## Instructions to follow
Retype each line of the material exactly, please, skipping any picture in it.

--------------------------------------------------

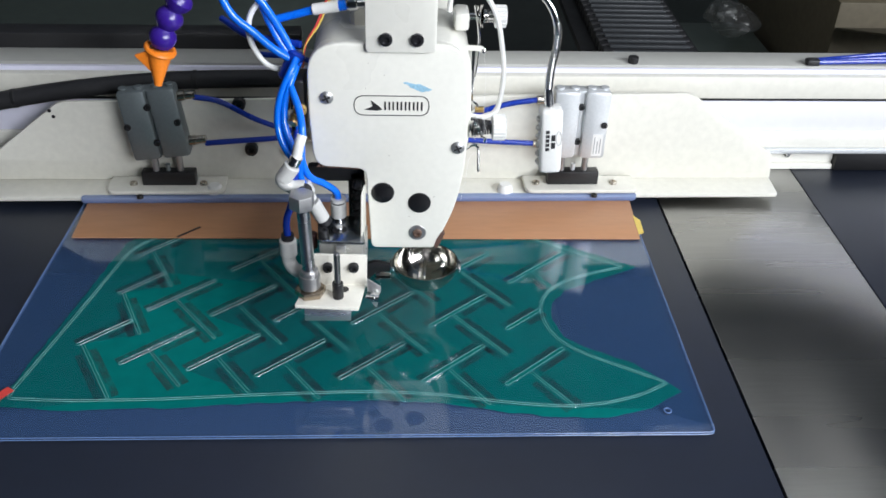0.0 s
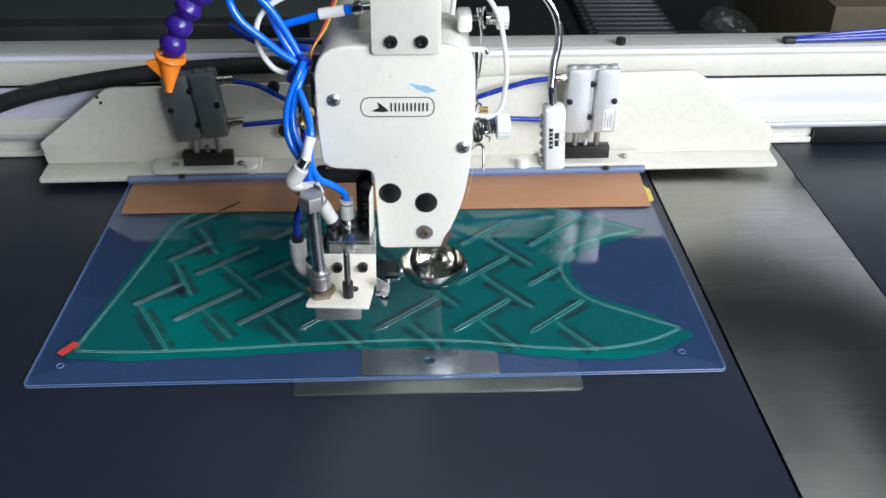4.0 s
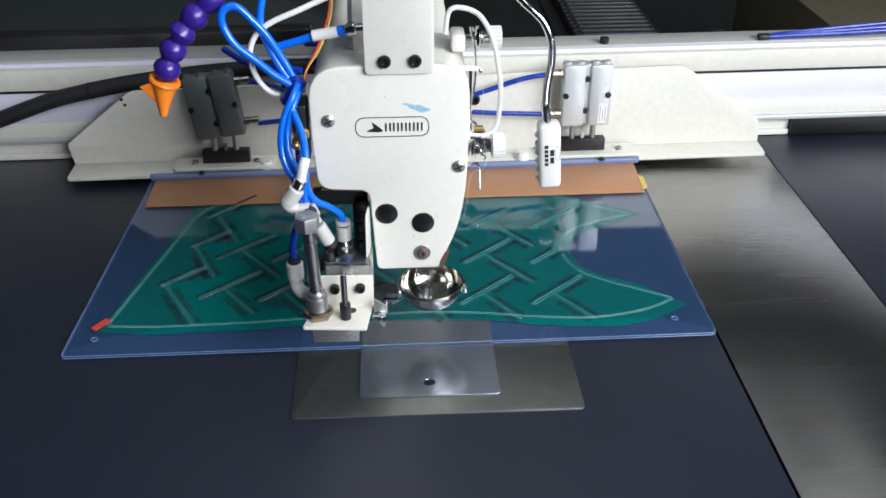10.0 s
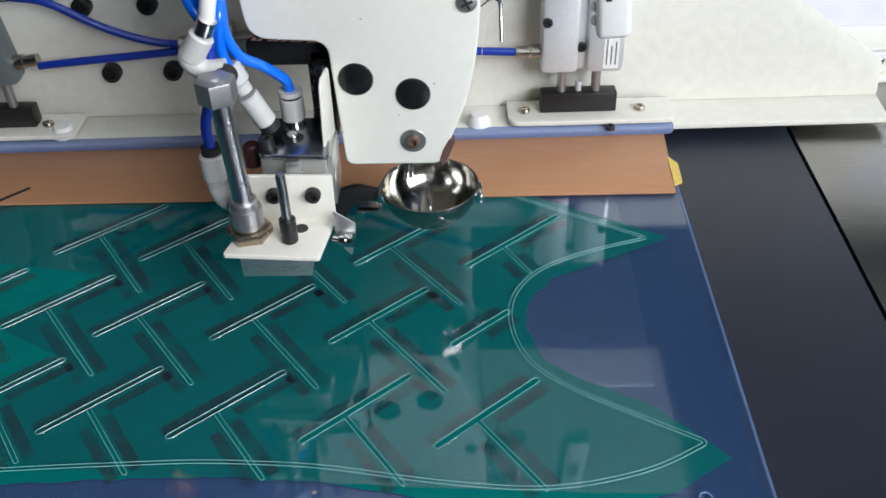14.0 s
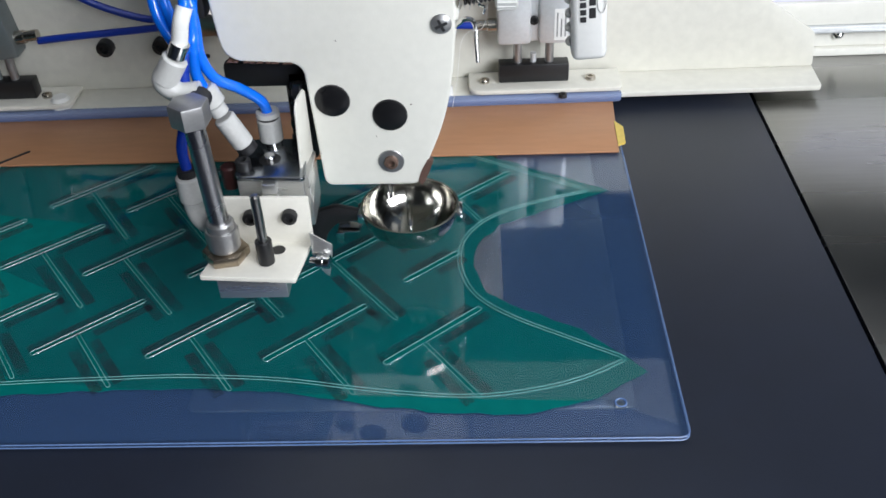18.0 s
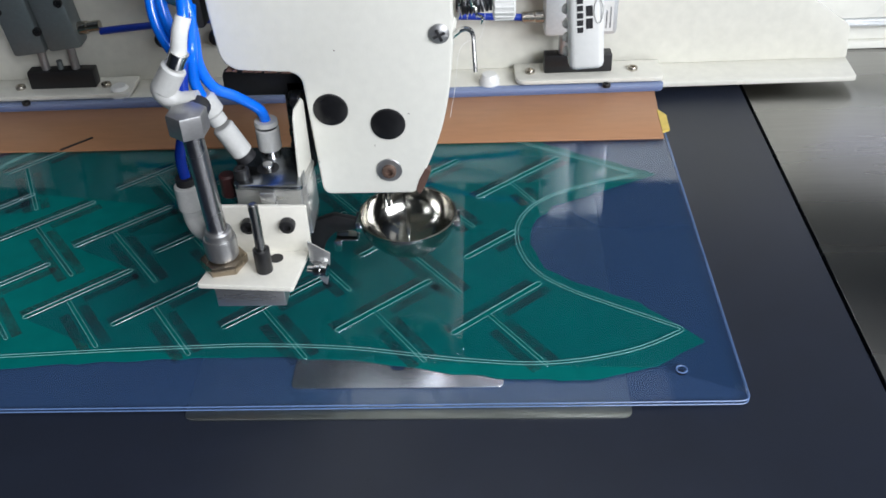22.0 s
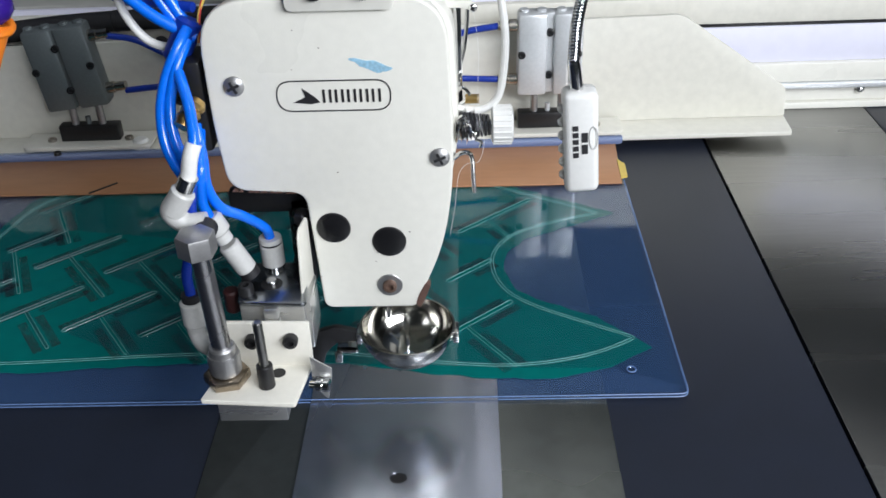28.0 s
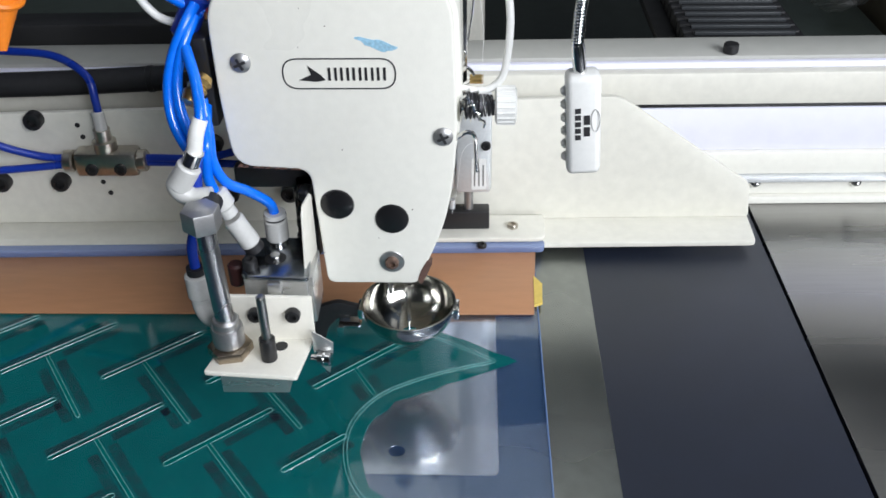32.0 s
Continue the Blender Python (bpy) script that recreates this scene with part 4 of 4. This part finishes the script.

--------------------------------------------------

## Result for this exercise
0.0 s
4.0 s
10.0 s
14.0 s
18.0 s
22.0 s
28.0 s
32.0 s
Continue the Blender Python (bpy) script that recreates this scene with part 4 of 4. This part finishes the script.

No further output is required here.